The optimizer uses the statistics to determine whether a skip scan retrieval would be more efficient than a full table scan, or other possible retrieval paths, when parsing SQL statements.

 

Suppose a composite index exists on the two columns, LANGUAGE andTERRITORY, with LANGUAGE as the prefix column. The data values stored in the underlying table result in the combinations of values in the table, as shown below. Each combination can occur multiple times in the table and the resulting index.
In previous releases without the skip scan algorithm, a query on a value in theTERRITORY column was forced to execute a full table scan or a fast full index scan. If the query were more common, then you might have needed to add a new index on the TERRITORY column alone. This new index, could negatively impact the performance of DML on the table.
The skip scan solution provides an improvement without the need for the second index. While not as fast as a direct index look up, the skip scan algorithm is faster than a full table scan in cases where the number of distinct values in the prefix column is relatively low.

 

 

 

Note: The skip scan feature cannot be turned on and off by the user. This feature is always on and is transparent to the users.

 

What are the advantages of skip scanning?

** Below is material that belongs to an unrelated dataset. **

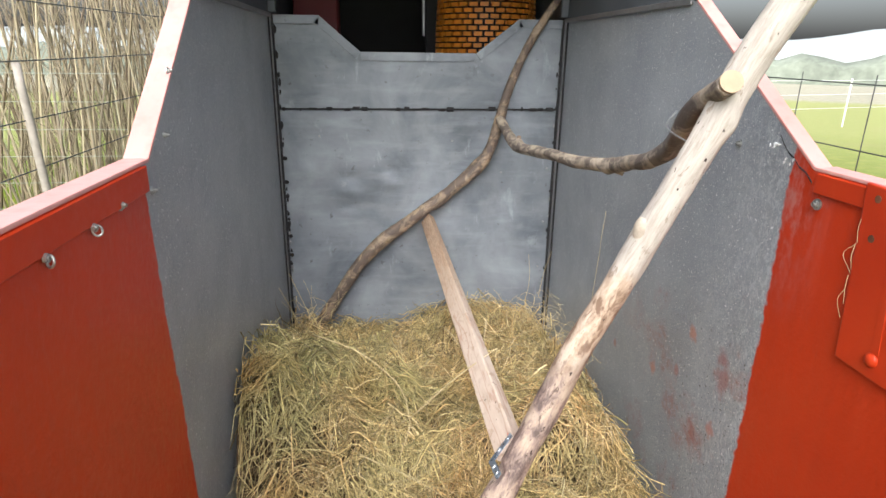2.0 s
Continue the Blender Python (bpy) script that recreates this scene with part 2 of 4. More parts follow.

  • Skip scans reduce the need to add an index to support occasional queries that do not reference the prefix column of an existing index. This can be useful when high levels of DML activity is expected to degrade because of the existence of too many indexes used to support infrequent queries.
  • The algorithm is also valuable in the cases where there are no clear advantages as to which column to use as the prefix column in a composite index.
  • The prefix column should be the most discriminating, but also the most frequently referenced in queries. Sometimes, these two requirements are met by two different columns in a composite index, forcing a compromise or the use of multiple indexes. Skip scanning helps to overcome these problems.